You, sirrah, are a candidate for trepanning.

Stephen A. Meigs said...

Puppyish girls can be better than kittenish ones in not being or promoting copy cats. The spirits of death play dice only once and they don't want me to understand that. I like to understand what I am doing, though., so the ghosts now become ghosts. Why didn't I say “writing” rather than “doing”? I don't know, and I could go on and on almost forever. Examining this until something else comes up to be examined and blah blah blah everything gets somehwhat more sacred right now and so I can licitly say I spent two hours writing this though I didn't keep track, and almost everything sensical didn't seem sacred to say. And shortly I must fix supper so I'll just post this as it is: merely sufficiently worthy to be posted.

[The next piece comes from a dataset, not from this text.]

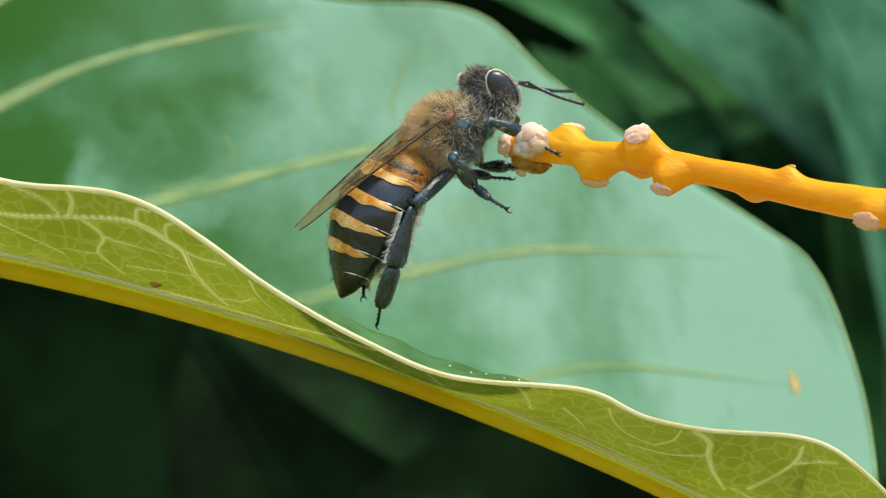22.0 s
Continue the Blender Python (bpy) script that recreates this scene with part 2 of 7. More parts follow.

You know, I almost just wrote the first sentence. But that would be a mysteriousness worthy of ghosting, perhaps? And it took me two hours to write somethng slightly better. As for the second sentence? The spirits of death not diposed by the state of what is to be now in the state of living really didn't want me to understand it. So I am not going to explain it. I knew a little about its meaning before I wrote it, though. Thereupon I detected inaccuracy. But then the spirits as they were told me to change it slightly. I did. Thereupon it sounds right. Ordinarily I'd check to see whether it makes sense, but the spirits of death forementioned are in agreement this would be bad, so I have no inkling from myself hardly of whether it is actually more true than it otherwise would be, or even whether it is actually more true than it would need to be to be up to my standards of honesty. But what can I do? Go on forever?

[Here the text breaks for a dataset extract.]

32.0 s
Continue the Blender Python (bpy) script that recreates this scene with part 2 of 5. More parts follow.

I don't really know what I mean by “sounds right” above. To whom? No matter.

Just in case, it really wouldn't do for people to be concerned with my sanity. I'm actually very used to being weird. I see that all spelling errors must remain uncorrected. Not really, just the post looks better with there being some--unusual for me. I can't explain more, or maaaaybeee I could, but I'd have to go on and on because. . .

Oh, Google word limit anyway.

chickelit said...

I think that bissage ghosted Althouse.

Sydney said...

Got a wife and kid in Baltimore, Jack;
I went out for a ride, and I never went back

ken in tx said...

This used to be called Irish Leave, but I guess we can't say things like that anymore. Does anybody use the term 'grass widow' anymore? There is nothing new under the sun, really.

Humperdink said...

From another article: "The Northern Irish goodbye ......You announce your intention to ghost long in advance, as a warning, so there will be no collateral damage".

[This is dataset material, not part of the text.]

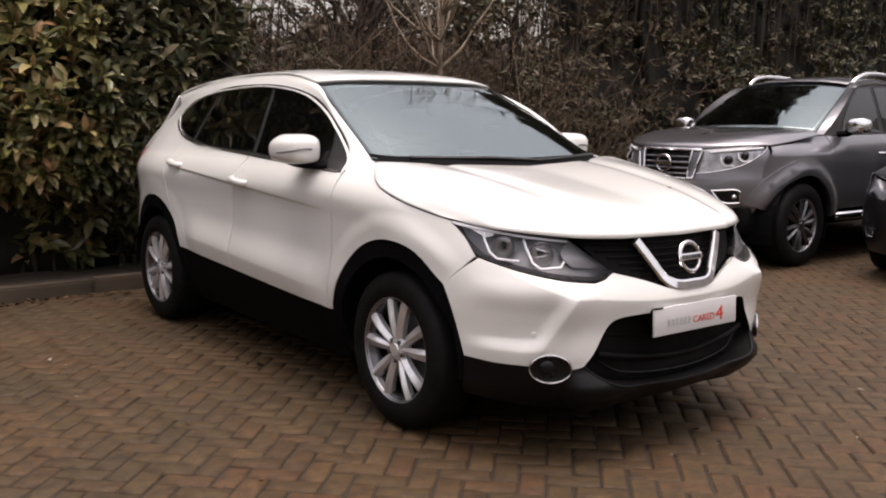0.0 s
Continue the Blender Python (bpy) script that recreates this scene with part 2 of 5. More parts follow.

http://www.slate.com/articles/life/a_fine_whine/2013/07/ghosting_the_irish_goodbye_the_french_leave_stop_saying_goodbye_at_parties.html

Be said...

Particularly love the Numbers about the 'women's passive aggressive nature' being the reason for men actually shooting guns. Keep Rocking On, as well as you can.

kcom said...

There was a Taylor Swift song on the radio today when I was in my car that had the word "ghost" in it. I think it might have been referring to the same concept because it was about a guy who done her wrong (I think, hey, it's Taylor Swift). I only heard part of the song so I'm not sure. Someone out there probably knows.

Janette Kok said...

You just slip out the back, Jack.
Make a new plan, Stan.
You don't need to be coy, Roy,
Just get yourself free.
Hop on the bus, Gus;
You don't need to discuss much.
Just drop off the key, Lee,
And get yourself free.

Roughcoat said...

Back in the day I became a skilled practitioner of ghosting. This happened after a couple of bad breakups with women who done me wrong [sic]. After that I learned sort of on my own to ghost out of breakups--but only with the crazy ones. If they behaved badly or treated me badly I simply disappeared. And what did I learn from that? Just this: almost all of the women I ghosted away from suddenly became intensely and occasionally obsessed with me. Very surprising. Years later after I had been married for a long time and this whole issue of breaking up and ghosting was no longer relevant to me, I came across the writings of Roissy and Chateau Heartiste. I realized that I had become a practitioner of Game before I knew what Game was or even well before the concept was first articulated. I developed ghosting techniques to spare myself pain but I soon came to realize it was the best for of revenge as well.

Roughcoat said...

correction: "form" of revenge

Roughcoat said...

Ghosting is immensely satisfying. You simply walk away from disaster. It's like you wake up one morning and wonder, what am doing here?, and you just leave. BANG, gone. You feel instantly totally free. You've let go of the past and put it behind you and it immediately feels like it's a long way behind you. You're gone, jim, you're in the wind and that person who caused you pain ain't nothing no more. It is to laugh.

Freeman Hunt said...

The woman's response seems appropriate to the scenario.